On Dimension-Free Transformer: An Application of STP to AI
Daizhan Cheng
TL;DR
This paper tackles the challenge of dimension mismatch in transformer architectures by introducing a Dimension-Free Transformer (DFT) built on Semi-Tensor Product (STP) and Semi-Tensor Addition (STA). It replaces conventional dimension-matching operations with projection-based padding and dimension-free operators, enabling inputs and outputs of arbitrary dimensions via concepts such as Cross-Dimensional Projection and Hypervectors/Hypermatrices. Key contributions include generalized hypervectors, dimension-varying attention and multi-head attention, dimension-free add & norm, and dimension-free feed-forward networks, all unified under a projection-padding framework.
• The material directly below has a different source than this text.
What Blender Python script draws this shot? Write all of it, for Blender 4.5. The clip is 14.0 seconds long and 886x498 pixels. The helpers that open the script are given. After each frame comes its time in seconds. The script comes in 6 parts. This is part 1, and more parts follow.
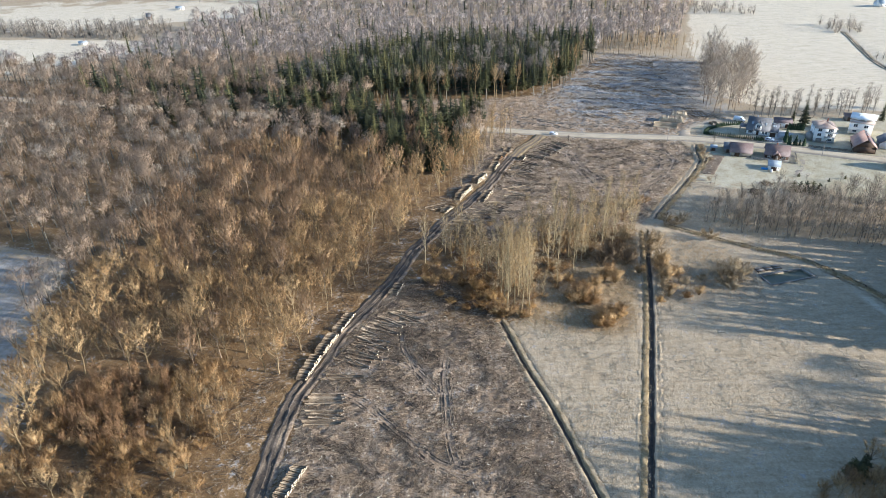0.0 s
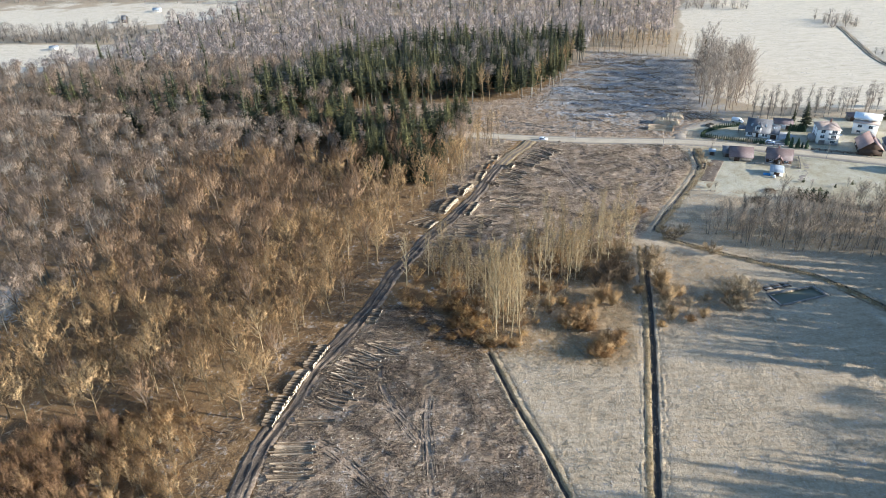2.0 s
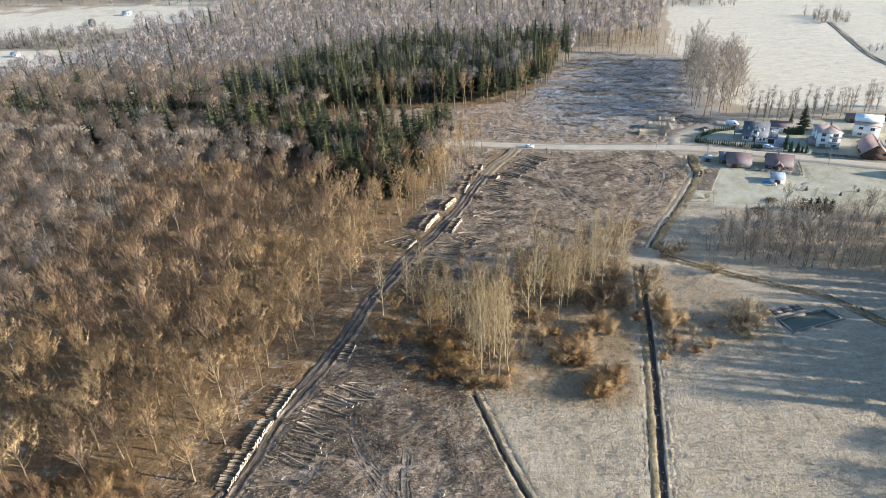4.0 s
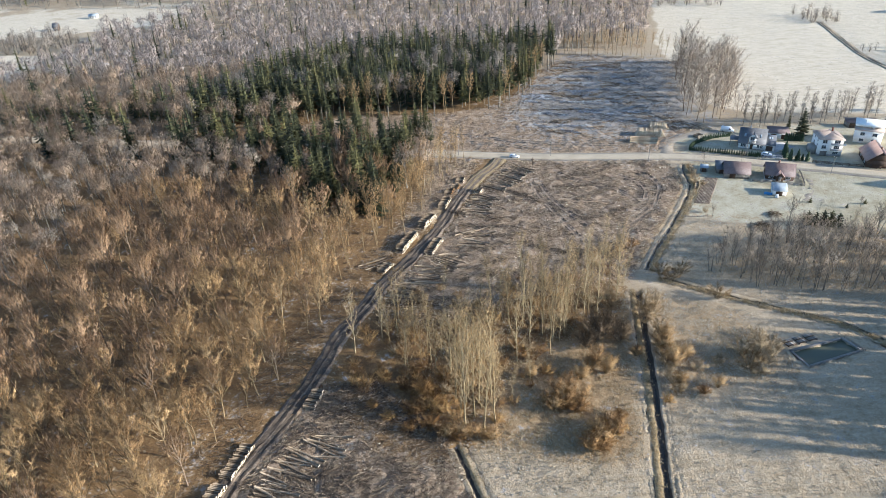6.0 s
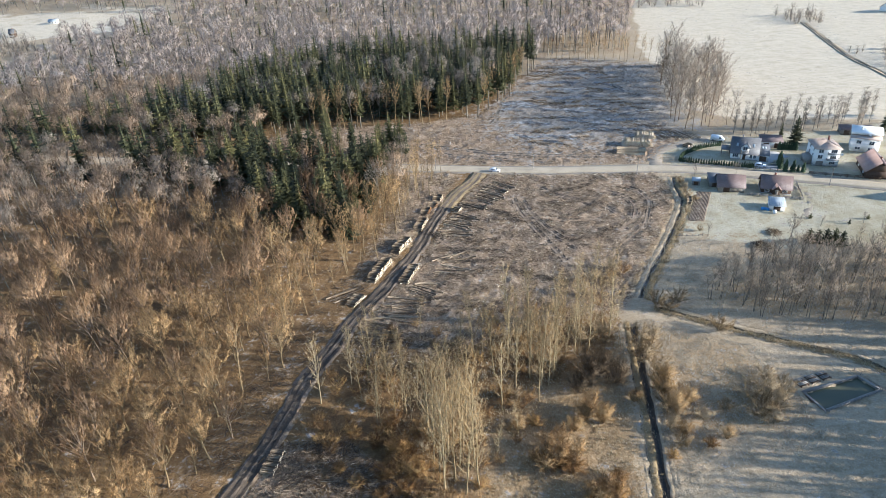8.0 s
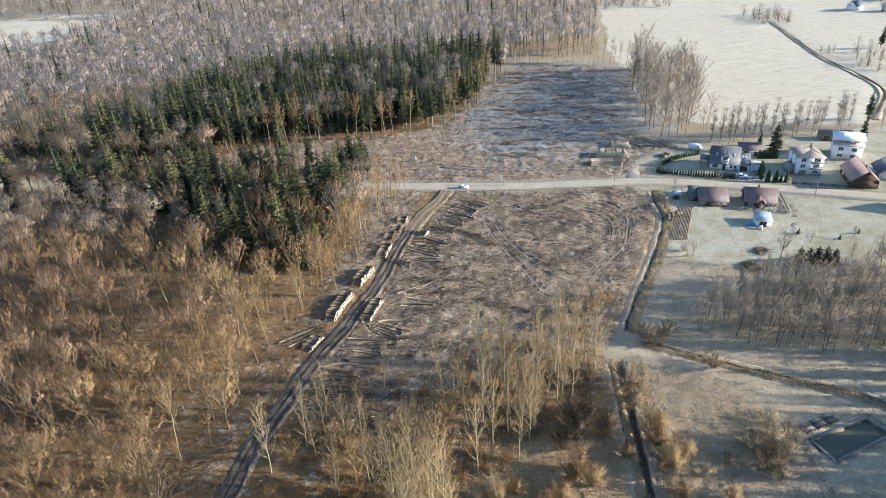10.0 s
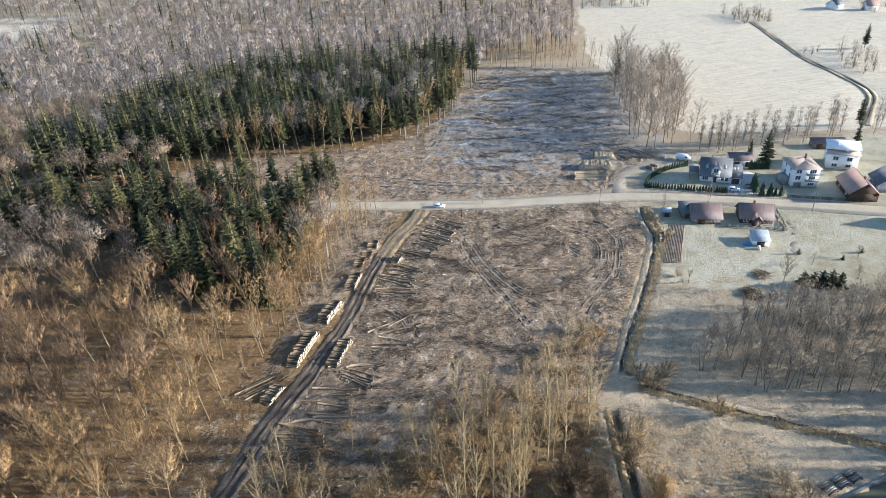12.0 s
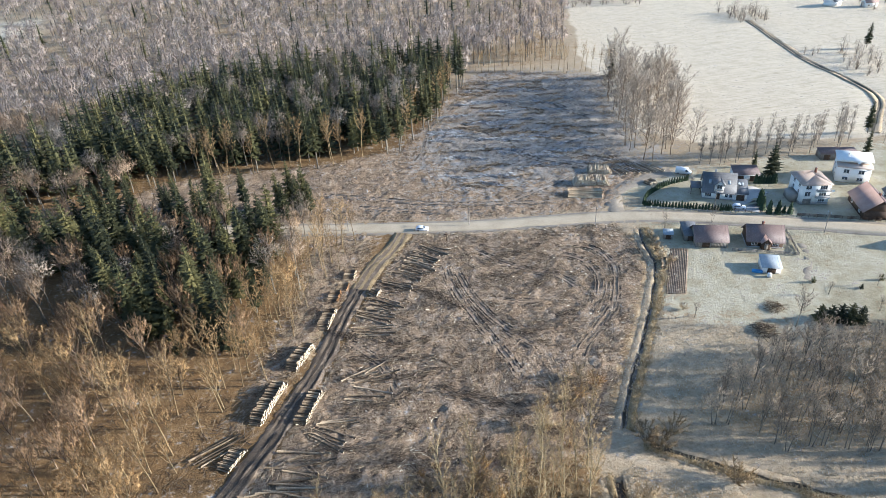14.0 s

The approach promises more efficient handling of signals with varying dimensions and provides a rigorous mathematical foundation for dimension-free AI systems with potential practical impact in flexible, scalable transformer implementations.
Abstract
The matrix expressions for every parts of a transformer are firstly described. Based on semi-tensor product (STP) of matrices the hypervectors are reconsidered and the linear transformation over hypervectors is constructed by using projection. Its properties and calculating formulas are obtained. Using projection-based transformation of hypervector (PBTH), the framework of dimension-free transformer (DFT) is proposed by verifying each linear transformation in a transformer and replacing it by a proper PBTH, which allows the inputs and outputs being of arbitrary dimensions. Using balanced information about all entries, DFT must be more efficient in dealing with signals.